[Records excerpted from a collection]
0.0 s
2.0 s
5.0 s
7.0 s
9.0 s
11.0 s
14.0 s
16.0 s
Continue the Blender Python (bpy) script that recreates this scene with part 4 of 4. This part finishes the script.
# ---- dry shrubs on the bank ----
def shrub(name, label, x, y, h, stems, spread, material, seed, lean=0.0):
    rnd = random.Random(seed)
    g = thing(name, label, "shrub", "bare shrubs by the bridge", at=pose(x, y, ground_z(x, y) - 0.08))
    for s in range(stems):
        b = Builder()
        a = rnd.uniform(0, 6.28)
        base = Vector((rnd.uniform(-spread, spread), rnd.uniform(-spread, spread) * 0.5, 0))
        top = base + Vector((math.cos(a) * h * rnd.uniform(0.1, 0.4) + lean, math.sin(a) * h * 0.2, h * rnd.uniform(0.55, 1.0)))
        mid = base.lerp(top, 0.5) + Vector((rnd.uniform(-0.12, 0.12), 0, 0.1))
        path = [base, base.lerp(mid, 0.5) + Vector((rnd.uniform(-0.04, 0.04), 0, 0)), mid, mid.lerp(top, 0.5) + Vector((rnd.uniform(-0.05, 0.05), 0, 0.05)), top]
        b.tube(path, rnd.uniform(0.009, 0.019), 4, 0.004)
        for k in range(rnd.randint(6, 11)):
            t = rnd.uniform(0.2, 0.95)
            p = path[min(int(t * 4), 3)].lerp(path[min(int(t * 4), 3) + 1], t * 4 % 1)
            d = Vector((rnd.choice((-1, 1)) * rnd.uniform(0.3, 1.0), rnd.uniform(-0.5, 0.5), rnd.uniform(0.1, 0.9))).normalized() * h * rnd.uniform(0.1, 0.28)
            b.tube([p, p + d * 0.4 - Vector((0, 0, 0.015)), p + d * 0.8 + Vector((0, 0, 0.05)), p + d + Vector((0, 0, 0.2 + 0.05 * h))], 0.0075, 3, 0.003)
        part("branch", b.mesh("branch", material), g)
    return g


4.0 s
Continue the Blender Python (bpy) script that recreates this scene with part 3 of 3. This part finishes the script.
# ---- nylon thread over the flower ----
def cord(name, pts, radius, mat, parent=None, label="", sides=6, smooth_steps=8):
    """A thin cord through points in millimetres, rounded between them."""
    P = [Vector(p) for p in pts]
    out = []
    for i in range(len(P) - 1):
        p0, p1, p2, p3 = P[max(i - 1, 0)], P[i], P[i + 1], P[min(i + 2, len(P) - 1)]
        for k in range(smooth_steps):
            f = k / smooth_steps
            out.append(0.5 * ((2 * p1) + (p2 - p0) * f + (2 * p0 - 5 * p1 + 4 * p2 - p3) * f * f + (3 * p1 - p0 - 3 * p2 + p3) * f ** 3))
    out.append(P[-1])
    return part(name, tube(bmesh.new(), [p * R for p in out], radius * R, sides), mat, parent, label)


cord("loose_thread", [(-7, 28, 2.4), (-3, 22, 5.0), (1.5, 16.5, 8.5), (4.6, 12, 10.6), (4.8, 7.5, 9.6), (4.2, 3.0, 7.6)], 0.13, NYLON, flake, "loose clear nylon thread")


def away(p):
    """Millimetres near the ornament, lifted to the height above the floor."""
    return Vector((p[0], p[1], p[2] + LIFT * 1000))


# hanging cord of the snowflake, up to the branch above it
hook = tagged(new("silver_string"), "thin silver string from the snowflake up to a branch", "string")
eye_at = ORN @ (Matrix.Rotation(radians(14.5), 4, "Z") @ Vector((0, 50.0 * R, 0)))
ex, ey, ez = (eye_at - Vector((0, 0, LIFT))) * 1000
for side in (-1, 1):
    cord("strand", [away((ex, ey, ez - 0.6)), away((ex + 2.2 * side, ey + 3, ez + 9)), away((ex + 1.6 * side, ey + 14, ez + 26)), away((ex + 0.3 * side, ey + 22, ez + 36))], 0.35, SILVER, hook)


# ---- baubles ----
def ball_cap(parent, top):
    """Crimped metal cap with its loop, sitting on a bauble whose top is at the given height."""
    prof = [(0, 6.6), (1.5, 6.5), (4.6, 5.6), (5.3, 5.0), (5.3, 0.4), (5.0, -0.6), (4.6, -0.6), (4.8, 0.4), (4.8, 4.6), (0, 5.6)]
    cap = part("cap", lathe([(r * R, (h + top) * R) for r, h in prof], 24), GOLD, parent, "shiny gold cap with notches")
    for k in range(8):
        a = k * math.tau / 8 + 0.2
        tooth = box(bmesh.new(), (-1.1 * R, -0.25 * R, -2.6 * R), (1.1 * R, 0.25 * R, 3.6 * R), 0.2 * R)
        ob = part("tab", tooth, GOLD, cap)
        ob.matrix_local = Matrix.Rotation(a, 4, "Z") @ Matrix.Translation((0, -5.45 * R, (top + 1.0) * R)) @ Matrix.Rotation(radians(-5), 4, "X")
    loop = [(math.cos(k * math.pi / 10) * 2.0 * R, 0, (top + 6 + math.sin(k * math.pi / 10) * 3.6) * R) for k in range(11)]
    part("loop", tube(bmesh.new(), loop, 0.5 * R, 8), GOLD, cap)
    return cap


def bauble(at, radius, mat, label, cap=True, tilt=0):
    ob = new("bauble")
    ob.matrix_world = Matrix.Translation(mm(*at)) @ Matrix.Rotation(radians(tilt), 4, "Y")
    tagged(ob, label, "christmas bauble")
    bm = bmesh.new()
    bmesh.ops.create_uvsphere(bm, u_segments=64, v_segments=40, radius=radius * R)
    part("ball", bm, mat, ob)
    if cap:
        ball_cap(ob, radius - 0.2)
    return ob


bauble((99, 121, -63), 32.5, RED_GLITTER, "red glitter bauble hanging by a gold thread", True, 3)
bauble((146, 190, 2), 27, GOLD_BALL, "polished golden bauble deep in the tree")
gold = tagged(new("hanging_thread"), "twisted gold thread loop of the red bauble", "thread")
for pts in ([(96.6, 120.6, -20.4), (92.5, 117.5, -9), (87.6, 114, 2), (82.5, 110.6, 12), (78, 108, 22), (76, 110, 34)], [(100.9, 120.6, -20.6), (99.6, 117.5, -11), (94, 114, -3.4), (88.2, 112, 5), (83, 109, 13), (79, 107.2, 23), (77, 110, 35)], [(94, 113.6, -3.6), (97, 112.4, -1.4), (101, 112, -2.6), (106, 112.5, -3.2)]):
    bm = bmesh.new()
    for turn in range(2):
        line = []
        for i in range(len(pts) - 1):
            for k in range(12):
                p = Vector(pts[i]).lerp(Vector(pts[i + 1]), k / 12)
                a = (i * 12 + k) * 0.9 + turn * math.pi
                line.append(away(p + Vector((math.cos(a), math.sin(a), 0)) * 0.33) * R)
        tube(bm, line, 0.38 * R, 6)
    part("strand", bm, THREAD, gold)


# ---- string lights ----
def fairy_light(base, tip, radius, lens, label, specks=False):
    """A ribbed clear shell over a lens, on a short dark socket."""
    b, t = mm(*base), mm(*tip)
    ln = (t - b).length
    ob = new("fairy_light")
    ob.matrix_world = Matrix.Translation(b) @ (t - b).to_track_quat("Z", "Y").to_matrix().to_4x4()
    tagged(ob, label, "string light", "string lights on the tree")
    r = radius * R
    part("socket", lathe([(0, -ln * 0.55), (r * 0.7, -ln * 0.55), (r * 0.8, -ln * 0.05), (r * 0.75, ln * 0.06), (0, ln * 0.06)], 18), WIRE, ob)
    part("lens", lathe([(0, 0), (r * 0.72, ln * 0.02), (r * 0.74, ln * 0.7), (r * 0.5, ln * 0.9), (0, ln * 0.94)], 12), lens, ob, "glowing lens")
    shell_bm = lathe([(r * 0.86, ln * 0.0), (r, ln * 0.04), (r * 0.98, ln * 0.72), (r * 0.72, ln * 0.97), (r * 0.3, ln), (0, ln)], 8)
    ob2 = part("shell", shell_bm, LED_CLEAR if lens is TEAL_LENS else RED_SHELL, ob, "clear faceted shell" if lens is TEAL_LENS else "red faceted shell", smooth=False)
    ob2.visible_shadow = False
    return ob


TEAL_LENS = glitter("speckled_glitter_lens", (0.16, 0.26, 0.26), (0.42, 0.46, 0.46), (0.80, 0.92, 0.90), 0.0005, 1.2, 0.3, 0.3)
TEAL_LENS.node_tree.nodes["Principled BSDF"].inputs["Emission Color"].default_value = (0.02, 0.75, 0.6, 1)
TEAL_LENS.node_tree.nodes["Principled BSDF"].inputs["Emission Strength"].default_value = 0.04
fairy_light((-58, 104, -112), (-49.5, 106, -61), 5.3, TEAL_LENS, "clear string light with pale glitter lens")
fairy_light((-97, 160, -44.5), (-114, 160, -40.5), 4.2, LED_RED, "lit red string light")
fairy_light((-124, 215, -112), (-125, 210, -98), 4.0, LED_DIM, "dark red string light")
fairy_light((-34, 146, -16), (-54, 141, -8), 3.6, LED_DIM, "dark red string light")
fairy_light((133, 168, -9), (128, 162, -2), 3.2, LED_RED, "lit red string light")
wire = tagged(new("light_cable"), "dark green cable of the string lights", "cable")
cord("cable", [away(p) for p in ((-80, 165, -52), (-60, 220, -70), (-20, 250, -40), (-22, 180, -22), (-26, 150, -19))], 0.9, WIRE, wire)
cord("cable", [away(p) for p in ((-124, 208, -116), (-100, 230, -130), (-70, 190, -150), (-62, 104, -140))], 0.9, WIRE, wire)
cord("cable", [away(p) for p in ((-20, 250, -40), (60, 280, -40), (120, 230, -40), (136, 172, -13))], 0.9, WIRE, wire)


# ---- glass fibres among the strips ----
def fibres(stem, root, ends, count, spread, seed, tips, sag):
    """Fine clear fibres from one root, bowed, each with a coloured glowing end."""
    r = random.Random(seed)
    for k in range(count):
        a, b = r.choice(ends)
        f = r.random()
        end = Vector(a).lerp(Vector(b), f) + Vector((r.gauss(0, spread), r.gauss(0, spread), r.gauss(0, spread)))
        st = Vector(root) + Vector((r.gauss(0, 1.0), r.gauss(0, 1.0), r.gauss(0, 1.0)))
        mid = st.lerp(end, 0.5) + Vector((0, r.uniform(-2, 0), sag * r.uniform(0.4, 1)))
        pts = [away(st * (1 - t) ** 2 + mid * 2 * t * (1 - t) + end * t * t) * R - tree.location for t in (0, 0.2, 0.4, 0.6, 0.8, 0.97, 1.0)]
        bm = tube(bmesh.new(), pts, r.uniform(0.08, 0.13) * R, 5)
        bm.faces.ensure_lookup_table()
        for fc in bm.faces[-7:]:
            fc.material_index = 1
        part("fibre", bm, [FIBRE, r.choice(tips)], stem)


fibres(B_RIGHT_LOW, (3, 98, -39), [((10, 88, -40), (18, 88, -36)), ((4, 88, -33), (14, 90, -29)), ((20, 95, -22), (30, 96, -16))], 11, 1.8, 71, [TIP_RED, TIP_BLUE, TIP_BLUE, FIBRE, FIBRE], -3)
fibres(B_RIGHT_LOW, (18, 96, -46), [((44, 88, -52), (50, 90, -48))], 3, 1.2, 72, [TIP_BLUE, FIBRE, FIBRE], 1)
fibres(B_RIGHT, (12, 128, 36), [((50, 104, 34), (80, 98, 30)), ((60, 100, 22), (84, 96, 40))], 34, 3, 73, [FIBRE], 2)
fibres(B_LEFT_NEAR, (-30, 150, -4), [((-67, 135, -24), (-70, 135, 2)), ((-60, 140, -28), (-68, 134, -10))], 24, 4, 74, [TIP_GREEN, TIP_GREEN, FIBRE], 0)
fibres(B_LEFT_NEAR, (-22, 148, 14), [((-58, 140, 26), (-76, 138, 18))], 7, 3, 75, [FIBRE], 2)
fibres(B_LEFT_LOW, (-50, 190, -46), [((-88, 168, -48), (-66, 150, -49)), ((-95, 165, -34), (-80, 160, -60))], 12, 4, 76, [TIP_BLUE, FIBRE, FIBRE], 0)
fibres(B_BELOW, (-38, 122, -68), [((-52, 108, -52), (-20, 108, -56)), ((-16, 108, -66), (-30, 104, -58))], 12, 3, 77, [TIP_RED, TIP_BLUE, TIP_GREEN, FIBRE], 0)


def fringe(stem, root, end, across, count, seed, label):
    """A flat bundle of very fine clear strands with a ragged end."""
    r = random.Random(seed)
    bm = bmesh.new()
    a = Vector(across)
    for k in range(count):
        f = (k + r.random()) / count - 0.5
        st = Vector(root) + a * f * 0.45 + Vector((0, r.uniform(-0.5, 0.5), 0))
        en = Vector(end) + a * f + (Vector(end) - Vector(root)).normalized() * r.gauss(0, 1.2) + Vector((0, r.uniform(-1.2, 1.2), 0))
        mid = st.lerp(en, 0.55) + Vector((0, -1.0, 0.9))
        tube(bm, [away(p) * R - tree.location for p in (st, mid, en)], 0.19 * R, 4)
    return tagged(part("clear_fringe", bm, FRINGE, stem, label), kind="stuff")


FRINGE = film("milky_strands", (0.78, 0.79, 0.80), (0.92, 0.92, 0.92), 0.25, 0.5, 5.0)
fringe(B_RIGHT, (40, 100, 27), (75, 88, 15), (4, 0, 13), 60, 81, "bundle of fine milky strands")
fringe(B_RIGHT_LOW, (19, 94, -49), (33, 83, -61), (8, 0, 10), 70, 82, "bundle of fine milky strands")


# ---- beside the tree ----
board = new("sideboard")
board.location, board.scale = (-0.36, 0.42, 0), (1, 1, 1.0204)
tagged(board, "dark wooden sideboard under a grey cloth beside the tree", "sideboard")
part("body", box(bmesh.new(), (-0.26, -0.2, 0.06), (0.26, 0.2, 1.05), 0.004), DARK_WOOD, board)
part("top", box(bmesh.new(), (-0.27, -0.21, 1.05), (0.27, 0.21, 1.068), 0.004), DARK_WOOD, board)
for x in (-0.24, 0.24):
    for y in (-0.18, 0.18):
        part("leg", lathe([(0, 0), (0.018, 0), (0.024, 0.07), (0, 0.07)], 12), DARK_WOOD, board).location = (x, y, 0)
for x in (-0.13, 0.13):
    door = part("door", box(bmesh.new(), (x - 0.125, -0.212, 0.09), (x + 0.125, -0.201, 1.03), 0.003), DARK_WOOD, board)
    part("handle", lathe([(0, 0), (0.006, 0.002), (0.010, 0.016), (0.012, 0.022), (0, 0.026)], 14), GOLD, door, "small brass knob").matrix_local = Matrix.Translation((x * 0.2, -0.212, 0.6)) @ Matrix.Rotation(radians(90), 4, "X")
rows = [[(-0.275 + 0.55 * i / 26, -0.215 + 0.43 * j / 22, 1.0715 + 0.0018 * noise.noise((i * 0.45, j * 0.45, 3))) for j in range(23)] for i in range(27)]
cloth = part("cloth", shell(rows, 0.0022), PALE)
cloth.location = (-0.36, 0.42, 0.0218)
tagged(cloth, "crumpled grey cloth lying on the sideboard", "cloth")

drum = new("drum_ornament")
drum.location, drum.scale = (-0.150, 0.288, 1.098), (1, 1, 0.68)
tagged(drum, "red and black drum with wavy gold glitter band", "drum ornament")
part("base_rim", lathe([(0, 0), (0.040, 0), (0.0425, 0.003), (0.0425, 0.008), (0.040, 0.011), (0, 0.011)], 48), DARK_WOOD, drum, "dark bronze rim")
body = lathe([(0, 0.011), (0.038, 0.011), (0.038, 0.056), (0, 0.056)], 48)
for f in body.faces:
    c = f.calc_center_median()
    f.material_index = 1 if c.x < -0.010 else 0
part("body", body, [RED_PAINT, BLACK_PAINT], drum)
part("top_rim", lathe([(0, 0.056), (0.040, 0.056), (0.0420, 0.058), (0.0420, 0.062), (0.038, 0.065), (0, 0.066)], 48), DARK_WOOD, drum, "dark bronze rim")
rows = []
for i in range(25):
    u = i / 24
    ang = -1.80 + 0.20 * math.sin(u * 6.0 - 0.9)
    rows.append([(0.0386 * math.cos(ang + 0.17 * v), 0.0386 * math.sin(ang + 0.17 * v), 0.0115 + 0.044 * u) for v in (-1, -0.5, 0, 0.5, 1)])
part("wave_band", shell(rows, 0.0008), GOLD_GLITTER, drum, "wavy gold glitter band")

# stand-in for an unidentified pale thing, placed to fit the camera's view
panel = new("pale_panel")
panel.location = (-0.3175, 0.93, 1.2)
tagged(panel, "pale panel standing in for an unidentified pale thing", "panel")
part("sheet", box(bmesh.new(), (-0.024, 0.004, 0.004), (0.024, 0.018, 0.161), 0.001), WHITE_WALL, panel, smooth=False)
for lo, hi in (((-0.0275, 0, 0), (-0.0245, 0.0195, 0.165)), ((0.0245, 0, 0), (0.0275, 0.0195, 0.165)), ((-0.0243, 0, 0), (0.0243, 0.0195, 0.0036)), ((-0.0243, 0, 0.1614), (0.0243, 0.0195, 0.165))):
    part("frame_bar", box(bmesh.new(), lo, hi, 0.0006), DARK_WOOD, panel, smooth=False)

■ **Written problem**: In the listing, find all lines with the string "recreates" and copy them.

■ **Expected answer**:
Continue the Blender Python (bpy) script that recreates this scene with part 4 of 4. This part finishes the script.
Continue the Blender Python (bpy) script that recreates this scene with part 3 of 3. This part finishes the script.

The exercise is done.